PROBLEM
Starting with the line that contains "scene.render.fps = FPS" and stopping after the line that contains "carried.location, carried.rotation_quaternion = m.translation, q", output every line exactly as it stands.

◇ ◇ ◇ ◇ ◇ ◇ ◇

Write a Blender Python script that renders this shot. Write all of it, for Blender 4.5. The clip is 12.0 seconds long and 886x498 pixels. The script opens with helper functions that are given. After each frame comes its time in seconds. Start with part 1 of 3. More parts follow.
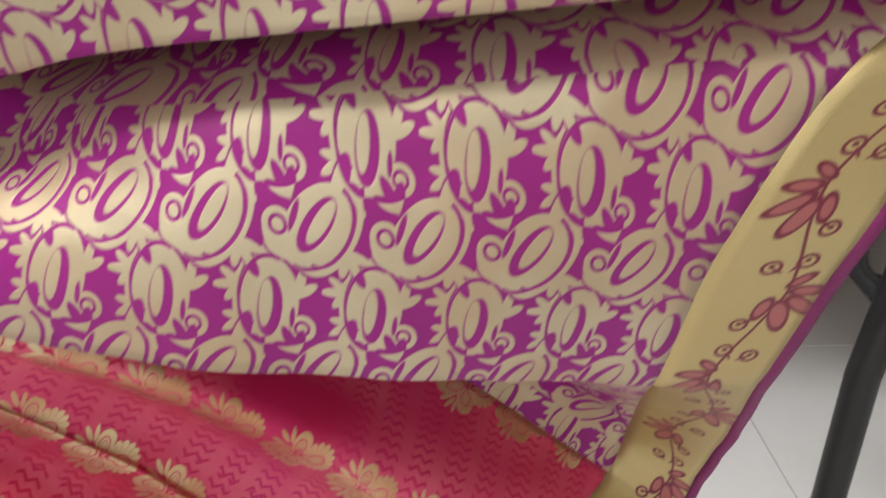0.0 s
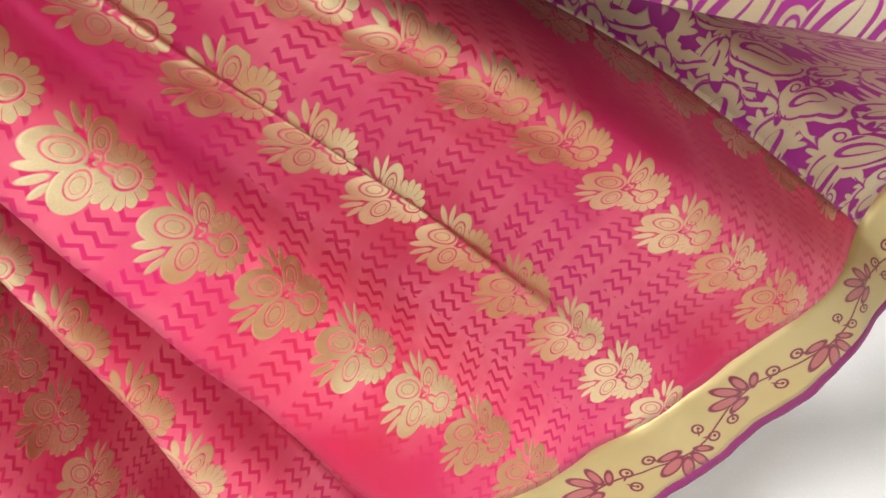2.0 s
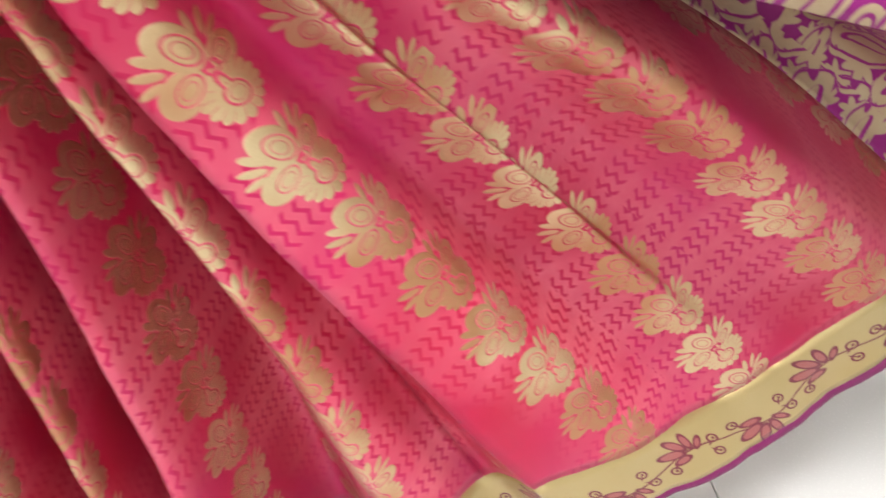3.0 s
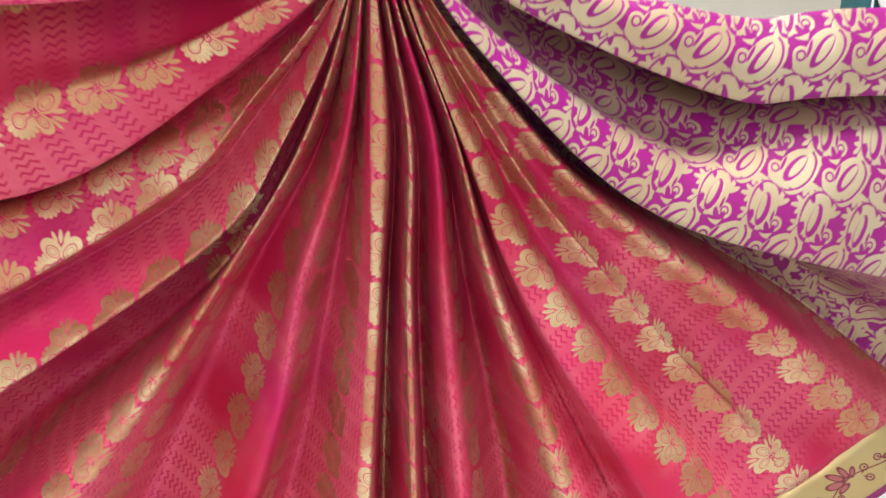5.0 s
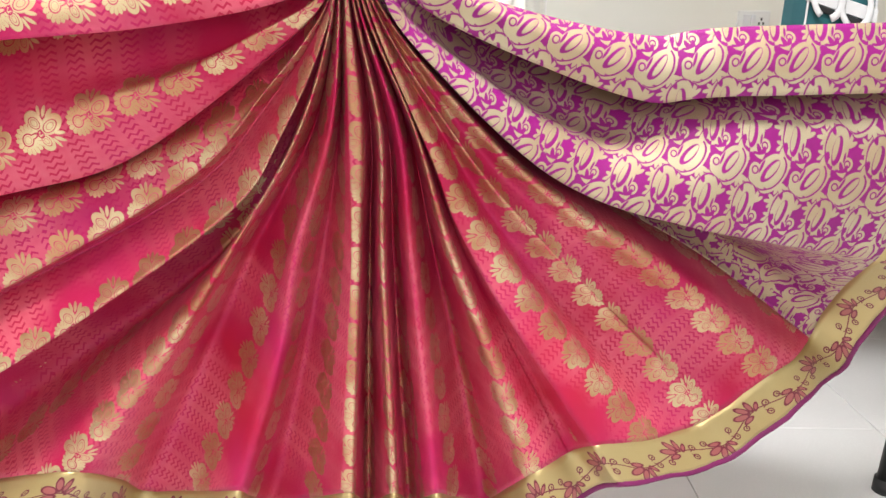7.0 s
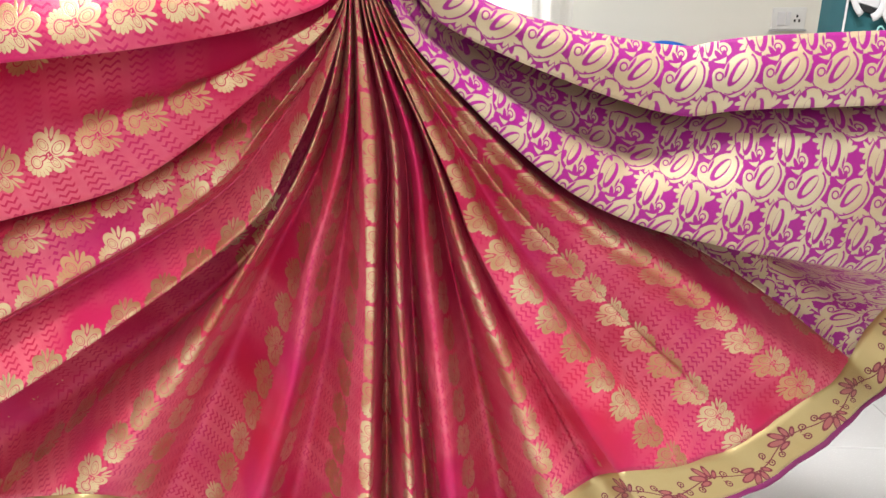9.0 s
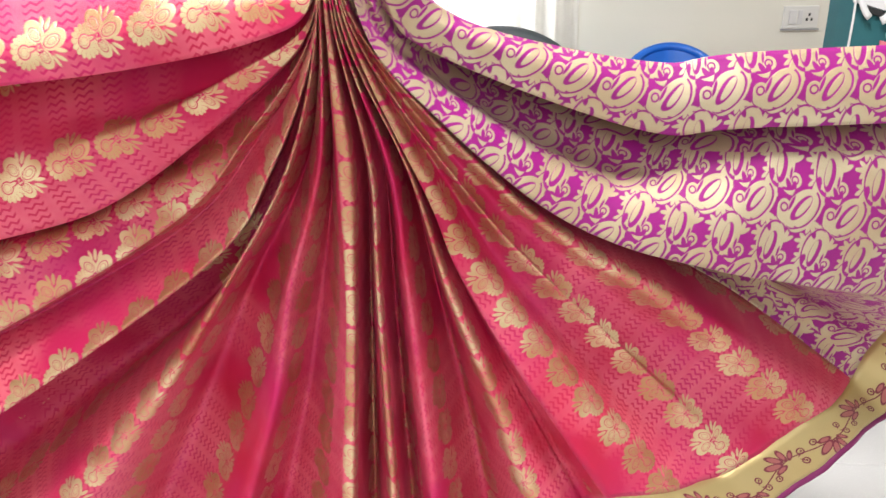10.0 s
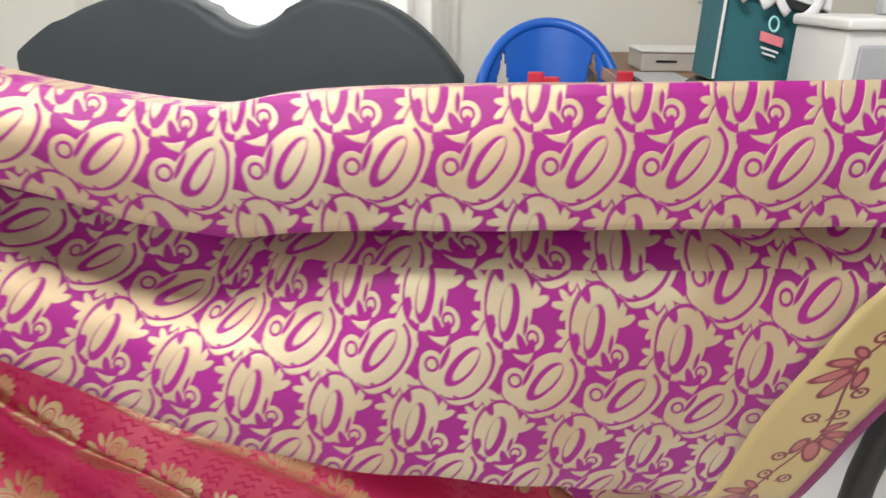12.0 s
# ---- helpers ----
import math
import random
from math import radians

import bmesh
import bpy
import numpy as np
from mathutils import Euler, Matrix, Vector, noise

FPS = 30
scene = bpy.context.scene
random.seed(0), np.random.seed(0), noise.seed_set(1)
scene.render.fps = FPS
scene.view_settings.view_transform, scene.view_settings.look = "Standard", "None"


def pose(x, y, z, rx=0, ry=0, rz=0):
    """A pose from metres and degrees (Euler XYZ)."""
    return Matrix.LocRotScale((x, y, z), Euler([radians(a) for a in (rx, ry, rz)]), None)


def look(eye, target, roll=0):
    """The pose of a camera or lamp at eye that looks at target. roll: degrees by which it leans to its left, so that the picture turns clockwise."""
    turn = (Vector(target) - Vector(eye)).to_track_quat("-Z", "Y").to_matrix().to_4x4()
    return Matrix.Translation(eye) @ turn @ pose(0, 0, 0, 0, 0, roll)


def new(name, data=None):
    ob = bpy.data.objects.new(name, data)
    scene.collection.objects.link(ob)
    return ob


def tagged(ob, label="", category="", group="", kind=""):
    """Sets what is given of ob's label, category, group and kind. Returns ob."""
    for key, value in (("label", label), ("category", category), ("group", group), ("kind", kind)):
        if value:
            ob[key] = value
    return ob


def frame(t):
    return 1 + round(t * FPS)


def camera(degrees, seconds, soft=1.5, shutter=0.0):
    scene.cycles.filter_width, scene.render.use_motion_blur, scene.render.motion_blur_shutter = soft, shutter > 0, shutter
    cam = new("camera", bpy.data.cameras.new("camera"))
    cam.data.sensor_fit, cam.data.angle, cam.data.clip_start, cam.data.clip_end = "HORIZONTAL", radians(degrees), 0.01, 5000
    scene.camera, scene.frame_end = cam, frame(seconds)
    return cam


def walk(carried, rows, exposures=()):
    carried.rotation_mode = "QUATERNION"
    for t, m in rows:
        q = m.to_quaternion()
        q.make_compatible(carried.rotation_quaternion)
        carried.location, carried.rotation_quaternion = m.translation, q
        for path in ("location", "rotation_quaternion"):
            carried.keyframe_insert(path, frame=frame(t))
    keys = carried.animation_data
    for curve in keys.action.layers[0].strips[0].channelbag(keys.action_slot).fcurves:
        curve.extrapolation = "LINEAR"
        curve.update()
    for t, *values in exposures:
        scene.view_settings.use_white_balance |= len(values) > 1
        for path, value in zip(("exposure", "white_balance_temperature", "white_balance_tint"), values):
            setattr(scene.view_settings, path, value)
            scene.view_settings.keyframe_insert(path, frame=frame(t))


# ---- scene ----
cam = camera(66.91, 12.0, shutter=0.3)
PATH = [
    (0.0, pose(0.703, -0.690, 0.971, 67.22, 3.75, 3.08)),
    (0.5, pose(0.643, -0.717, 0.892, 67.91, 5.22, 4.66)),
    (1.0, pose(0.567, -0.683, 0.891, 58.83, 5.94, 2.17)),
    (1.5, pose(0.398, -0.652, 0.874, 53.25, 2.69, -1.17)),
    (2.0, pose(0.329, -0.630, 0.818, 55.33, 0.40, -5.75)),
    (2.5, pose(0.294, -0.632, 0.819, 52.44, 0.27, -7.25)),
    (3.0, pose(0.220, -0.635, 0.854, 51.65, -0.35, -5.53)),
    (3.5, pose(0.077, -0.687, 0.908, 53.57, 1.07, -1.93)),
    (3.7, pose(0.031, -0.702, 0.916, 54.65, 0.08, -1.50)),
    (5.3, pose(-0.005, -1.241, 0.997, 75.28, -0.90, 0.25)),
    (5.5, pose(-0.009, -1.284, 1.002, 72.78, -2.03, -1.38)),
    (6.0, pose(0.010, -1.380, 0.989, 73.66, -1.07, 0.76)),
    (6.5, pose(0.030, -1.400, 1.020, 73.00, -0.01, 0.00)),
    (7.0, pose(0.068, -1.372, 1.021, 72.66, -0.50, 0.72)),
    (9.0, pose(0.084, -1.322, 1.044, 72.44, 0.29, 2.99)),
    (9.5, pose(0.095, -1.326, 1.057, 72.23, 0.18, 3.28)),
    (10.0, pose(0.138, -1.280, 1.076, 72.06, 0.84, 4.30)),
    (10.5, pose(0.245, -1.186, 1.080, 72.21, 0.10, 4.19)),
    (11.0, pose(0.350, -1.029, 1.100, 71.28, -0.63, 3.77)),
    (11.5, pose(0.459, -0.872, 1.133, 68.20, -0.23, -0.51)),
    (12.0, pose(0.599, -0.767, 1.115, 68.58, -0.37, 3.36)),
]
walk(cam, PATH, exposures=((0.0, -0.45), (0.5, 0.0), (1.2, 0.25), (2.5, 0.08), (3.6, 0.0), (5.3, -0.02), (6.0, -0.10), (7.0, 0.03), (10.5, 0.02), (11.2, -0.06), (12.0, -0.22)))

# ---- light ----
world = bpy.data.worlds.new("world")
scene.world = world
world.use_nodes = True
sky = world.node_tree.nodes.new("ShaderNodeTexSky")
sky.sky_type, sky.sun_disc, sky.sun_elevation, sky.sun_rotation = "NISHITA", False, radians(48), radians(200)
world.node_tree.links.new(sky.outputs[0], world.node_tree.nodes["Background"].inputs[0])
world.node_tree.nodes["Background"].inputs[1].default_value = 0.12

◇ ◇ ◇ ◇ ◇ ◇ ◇

RESPONSE FOR THIS EXERCISE
scene.render.fps = FPS
scene.view_settings.view_transform, scene.view_settings.look = "Standard", "None"


def pose(x, y, z, rx=0, ry=0, rz=0):
    """A pose from metres and degrees (Euler XYZ)."""
    return Matrix.LocRotScale((x, y, z), Euler([radians(a) for a in (rx, ry, rz)]), None)


def look(eye, target, roll=0):
    """The pose of a camera or lamp at eye that looks at target. roll: degrees by which it leans to its left, so that the picture turns clockwise."""
    turn = (Vector(target) - Vector(eye)).to_track_quat("-Z", "Y").to_matrix().to_4x4()
    return Matrix.Translation(eye) @ turn @ pose(0, 0, 0, 0, 0, roll)


def new(name, data=None):
    ob = bpy.data.objects.new(name, data)
    scene.collection.objects.link(ob)
    return ob


def tagged(ob, label="", category="", group="", kind=""):
    """Sets what is given of ob's label, category, group and kind. Returns ob."""
    for key, value in (("label", label), ("category", category), ("group", group), ("kind", kind)):
        if value:
            ob[key] = value
    return ob


def frame(t):
    return 1 + round(t * FPS)


def camera(degrees, seconds, soft=1.5, shutter=0.0):
    scene.cycles.filter_width, scene.render.use_motion_blur, scene.render.motion_blur_shutter = soft, shutter > 0, shutter
    cam = new("camera", bpy.data.cameras.new("camera"))
    cam.data.sensor_fit, cam.data.angle, cam.data.clip_start, cam.data.clip_end = "HORIZONTAL", radians(degrees), 0.01, 5000
    scene.camera, scene.frame_end = cam, frame(seconds)
    return cam


def walk(carried, rows, exposures=()):
    carried.rotation_mode = "QUATERNION"
    for t, m in rows:
        q = m.to_quaternion()
        q.make_compatible(carried.rotation_quaternion)
        carried.location, carried.rotation_quaternion = m.translation, q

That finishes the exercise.